In particular, suppose we take $p=2$ and $q=0$. The two monomial symmetric polynomials of degree $2$ are $x^2+y^2+z^2$ and $xy+yz+zx$, so $f(x,y,z)$ is a multiple of $\alpha(x^2+y^2+z^2) + (1-\alpha)(xy+yz+zx)$ for some $\alpha\in[0,1]$. Therefore our mean is
$$m(x,y,z) = \sqrt{\frac{\alpha(x^2+y^2+z^2) + (1-\alpha)(xy+yz+zx)}3}.$$
It includes the following special cases which exist in your sequence:
$$\begin{align}
\alpha &= 1 \implies & m(x,y,z) &= \sqrt{\frac{x^2+y^2+z^2}3}, \\
\alpha &= \tfrac12 \implies & m(x,y,z) &= \frac{\sqrt{(x+y)^2+(y+z)^2+(z+x)^2}}{2\sqrt3}, \\
\alpha &= \tfrac13 \implies & m(x,y,z) &= \frac{x+y+z}3, \\
\alpha &= 0 \implies & m(x,y,z) &= \sqrt{\frac{xy+yz+zx}3}. \\
\end{align}$$
In this way, using different $p$ and $q$, one can construct arbitrarily many continuous families of "three-number means".

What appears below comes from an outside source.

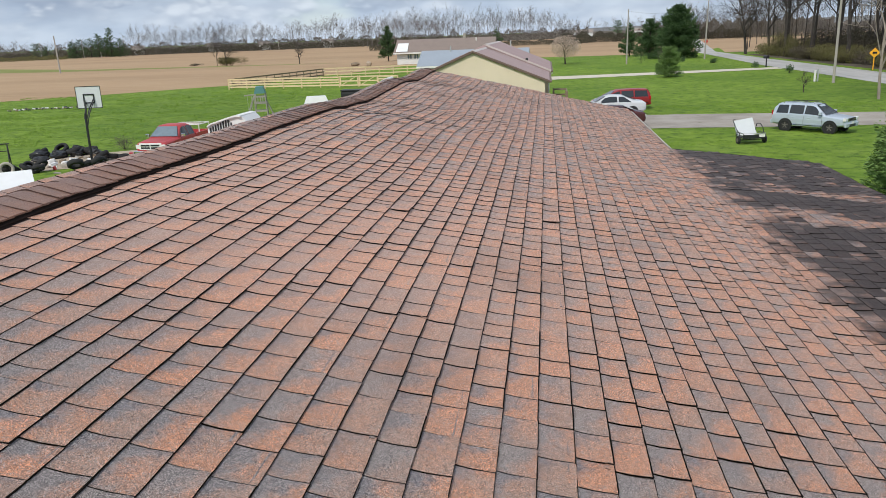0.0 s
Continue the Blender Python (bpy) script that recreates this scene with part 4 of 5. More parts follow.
stoop = thing("wooden_stoop", "dark wooden stoop with railings beside the cream house", "porch steps")
part("platform", boxed(0.42, 1.3, 46.5, 49.5, 0.9, 1.02), M_OLDWOOD, stoop)
for i in range(4):
    part("step", boxed(0.45, 1.25, 46.2 - 0.28 * i, 46.48 - 0.28 * i, 0.68 - 0.2 * i, 0.73 - 0.2 * i), M_OLDWOOD, stoop)
for x in (0.45, 1.25):
    for y in (46.55, 48.0, 49.45):
        part("post", boxed(x - 0.045, x + 0.045, y - 0.045, y + 0.045, 0, 2.05), M_OLDWOOD, stoop)
for z in (1.35, 1.65, 1.98):
    part("rail", boxed(1.22, 1.28, 46.5, 49.5, z - 0.05, z + 0.05), M_OLDWOOD, stoop)
    part("rail", boxed(0.45, 1.25, 49.42, 49.48, z - 0.05, z + 0.05), M_OLDWOOD, stoop)

blue = thing("blue_roofed_shed", "white shed under a blue-grey metal roof", "shed")
part("wall", boxed(-14.6, -2.5, 89.3, 96.5, 0, 2.2), M_WHITE, blue)
part("roof", prism([(-15.0, 88.6, 2.12), (-15.0, 93, 3.78), (-15.0, 97.2, 2.12), (-15.0, 97.2, 2.02), (-15.0, 93, 3.68), (-15.0, 88.6, 2.02)], (13.0, 0, 0)), M_BLUEROOF, blue, "blue-grey ribbed metal roof")
for i in range(27):
    x = -14.9 + i * 0.48
    part("rib", prism([(x, 88.6, 2.124), (x, 93, 3.784), (x, 93, 3.796), (x, 88.6, 2.136)], (0.04, 0, 0)), M_BLUEROOF, blue)
part("fascia", boxed(-15.0, -2.0, 88.52, 88.59, 1.92, 2.11), M_TRIM, blue)
part("flue", tubed([(-11.4, 92.6, 3.4), (-11.4, 92.6, 4.25)], 0.07, 8), M_GALV, blue)

ranch = thing("brown_roofed_house", "long white house under a faded brown roof", "house")
part("wall", boxed(-30.2, -10.5, 155.4, 164, 0, 2.55), M_WHITE, ranch)
part("roof", prism([(-30.8, 154.6, 2.35), (-30.8, 159.6, 4.85), (-30.8, 164.6, 2.35), (-30.8, 164.6, 2.2), (-30.8, 159.6, 4.7), (-30.8, 154.6, 2.2)], (20.6, 0, 0)), M_BROWNROOF, ranch, "faded brown shingle roof")
part("fascia", boxed(-30.8, -10.2, 154.5, 154.58, 2.08, 2.34), M_TRIM, ranch)
part("roof_panel", prism([(-30.3, 154.75, 2.52), (-27.9, 154.75, 2.52), (-28.1, 157.9, 4.1), (-30.3, 157.9, 4.1)], (0, -0.03, 0.06)), M_SHEET, ranch, "white sheet patched onto the roof")
part("chimney", boxed(-17.0, -16.5, 159.3, 159.8, 4.5, 5.7, bevel=0.03), M_DEBRIS, ranch, "brick chimney")
part("vent_pipe", tubed([(-14.2, 158.4, 4.1), (-14.2, 158.4, 4.9)], 0.12, 8), M_TRIM, ranch)
for x in (-27.6, -26.2):
    win = part("window", boxed(x - 0.55, x + 0.55, 155.33, 155.39, 1.0, 2.05), M_TRIM, ranch, "white-framed window")
    part("pane", boxed(x - 0.42, x - 0.04, 155.30, 155.325, 1.1, 1.95), M_SCREEN, win)
    part("pane", boxed(x + 0.04, x + 0.42, 155.30, 155.325, 1.1, 1.95), M_SCREEN, win)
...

A: Let $\mathbf{x}$ denote a vector of positive real numbers (you can take it for your purposes to be 3 such numbers). Let $\mathbf{w}$ denote a vector of positive real numbers of the same length (i.e. 3-dimensional in this case), with $\sum_i w_i=1$; the simplest option is all $w_i$ being equal. Define $M_p:=\left(\sum_i w_i x_i^p\right)^{1/p}$ for $p\neq 0$. We can define $M_0$ by continuity; it's $\prod_i x_i^{w_i}$. Then $M_p$ is a strictly increasing function of $p$. If all $w_i$ are equal, $M_{-1}$ is the HM, $M_0$ is the GM, $M_1$ is the AM etc. Thus $M_p>M_q$ for $p>q$ is called the power means inequality. If you want a greater variety of inequalities, you can use the fact that $M_p\left(\mathbf{x}\right)>M_p\left(\mathbf{y}\right)$ provided each $x_i\geq y_i$ and at least one $x_j>y_j$. In particular, you can replace a vector entry with a power-mean (including geometric) of greater entries to created a complicated "nested" expression. Variations in $\mathbf{w}$ can give you some inequalities too, but only if you assume (for example) that $x_1>x_2$.